Plain-English concept — what “confidence” should mean: Confidence is a simple label (High / Medium / Low) that sums how much trust you can place in the paper’s claim based on visible cues: clear methods, adequate sample, proper controls, transparent statistics, and no obvious conflicts or missing data. It’s not a final verdict — it’s a triage score that tells you whether to: 1) act now, 2) monitor/replicate, or 3) seek expert review.
What you’ll need
- The paper’s title, authors and year; DOI or PDF if available.
- The abstract plus the methods and results sections (copy-paste or a clipped screenshot summary).
- Access to an LLM (chatbox or API) and a simple place to record outputs (spreadsheet or notes).

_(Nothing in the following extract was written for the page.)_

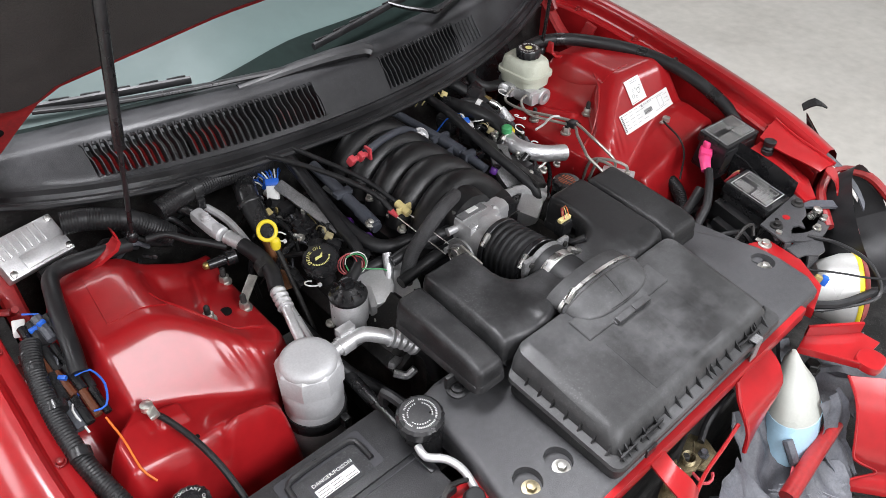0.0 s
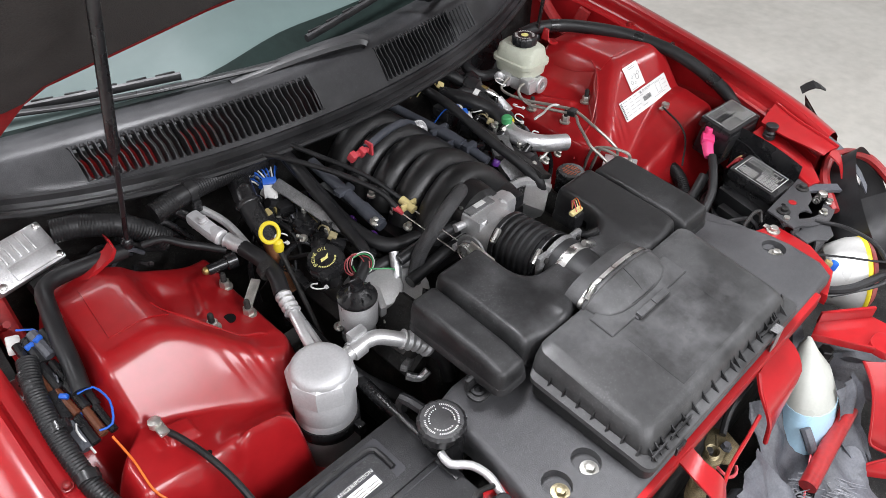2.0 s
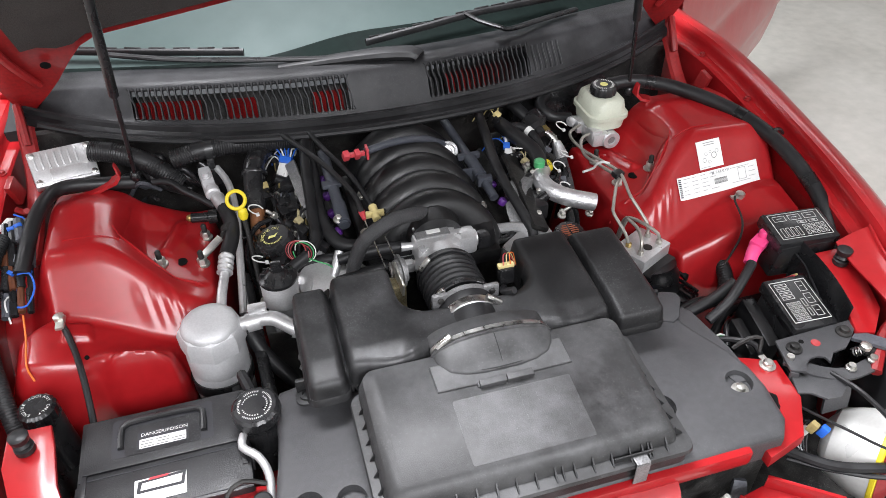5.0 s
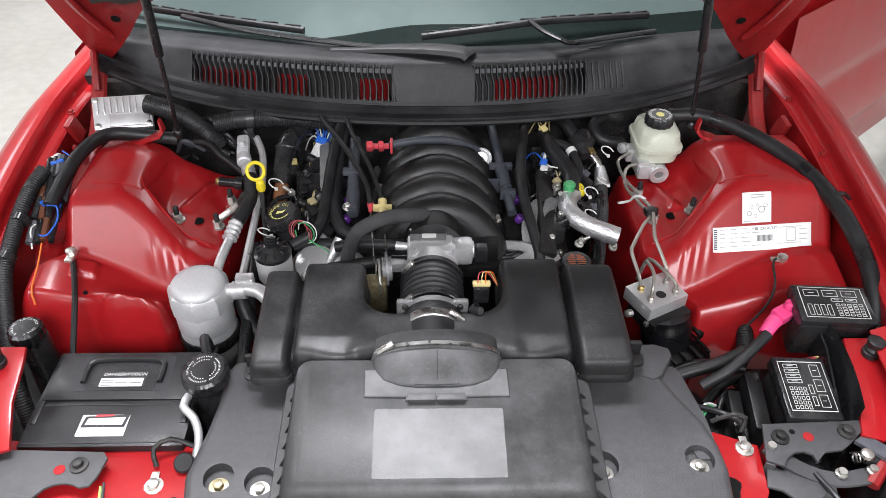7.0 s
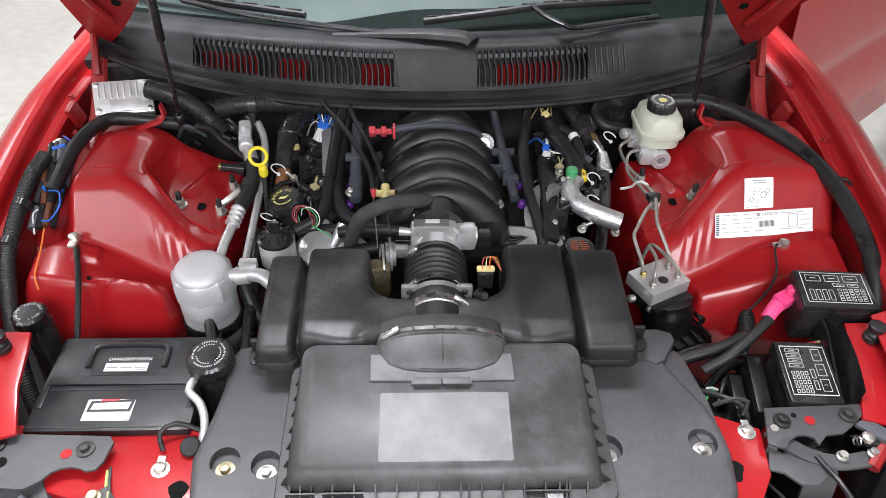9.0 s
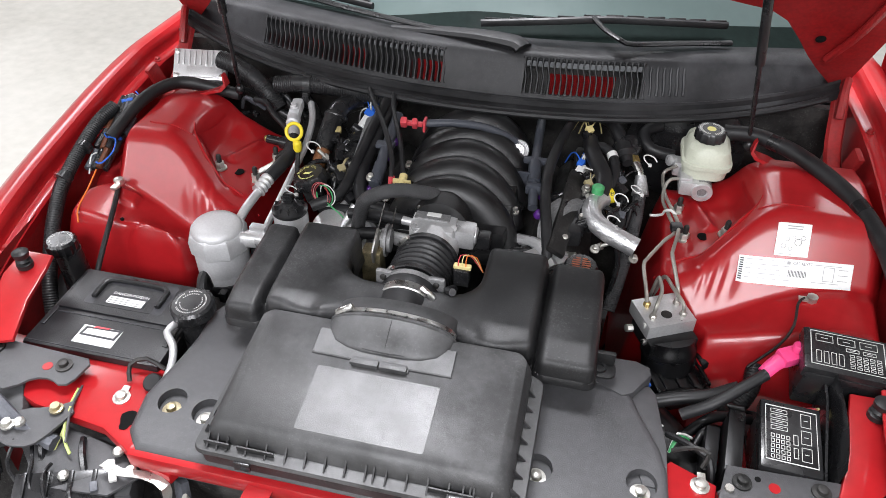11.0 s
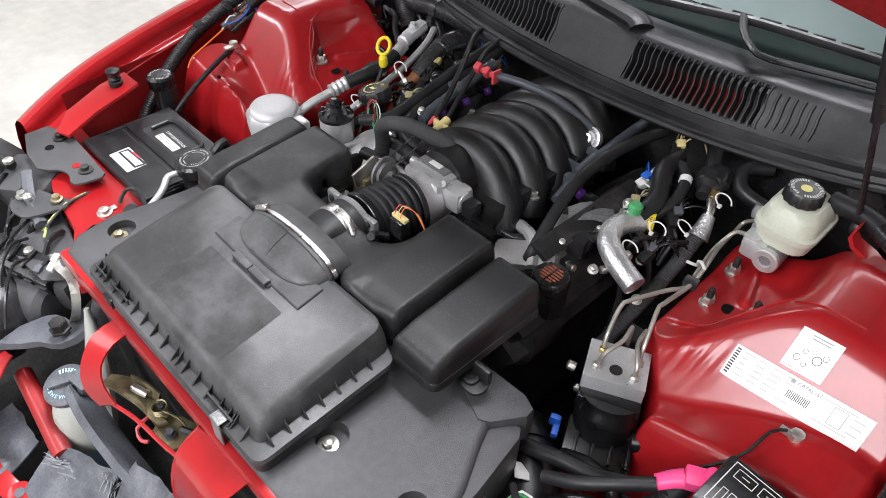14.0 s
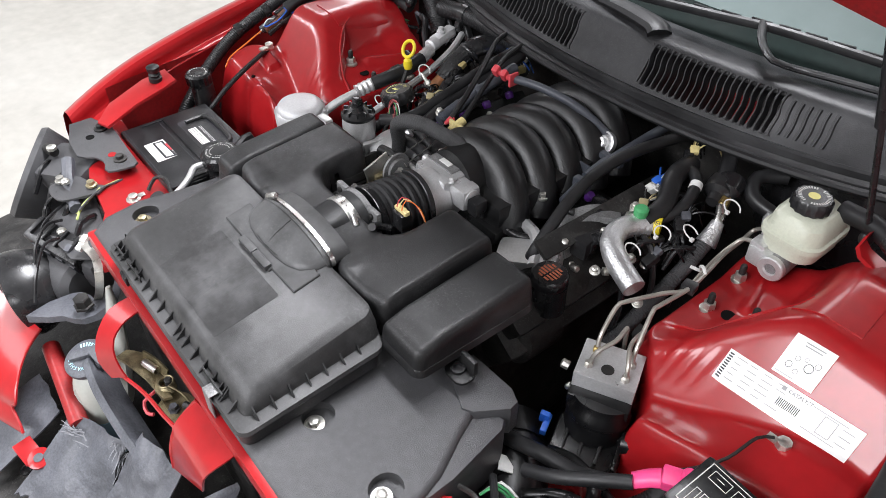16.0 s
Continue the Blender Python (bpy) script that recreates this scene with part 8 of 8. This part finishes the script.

Step-by-step: how to do it
- Gather the paper text (title, abstract, methods, key results) and open your LLM.
- Ask for a plain-English 1–2 sentence summary of the main claim first.
- Ask the model to give a confidence label (High/Medium/Low) and one-line justification tied to specific cues (sample size, controls, blinding, preregistration, raw data).
- Request 3–6 risk flags (concise bullet list) and 2 practical follow-ups (where to look next: replication, raw data, author correspondence, preregistration, independent review).
- Record the outputs in your spreadsheet (Summary, Confidence, Risk flags, Next steps). Manually verify one flagged item (e.g., check for a preregistration or funding disclosure).
Prompt-style variants (how to ask, not a copy-paste prompt)
- Short — ask for a 1–2 sentence summary and a one-line confidence label with justification.
- Checklist — ask the model to tick off a checklist: sample size adequacy, randomization/blinding, appropriate stats, conflicts of interest, data availability, preregistration.
- Batch — for multiple papers, ask for the same 4 outputs per paper (summary, confidence, top 3 risk flags, one next-step) and paste each paper sequentially; export results to a spreadsheet for KPI tracking.
What to expect: Most LLM outputs are helpful triage — they’ll flag obvious problems quickly. But expect occasional misses (nuanced stats, domain-specific methods). If Confidence=Low or you see 2+ serious flags, plan a manual check or an expert consult before using the result in a decision.
Clarity in your questions builds confidence in the answers — keep requests structured, record the outputs consistently, and use the LLM to prioritize human follow-up.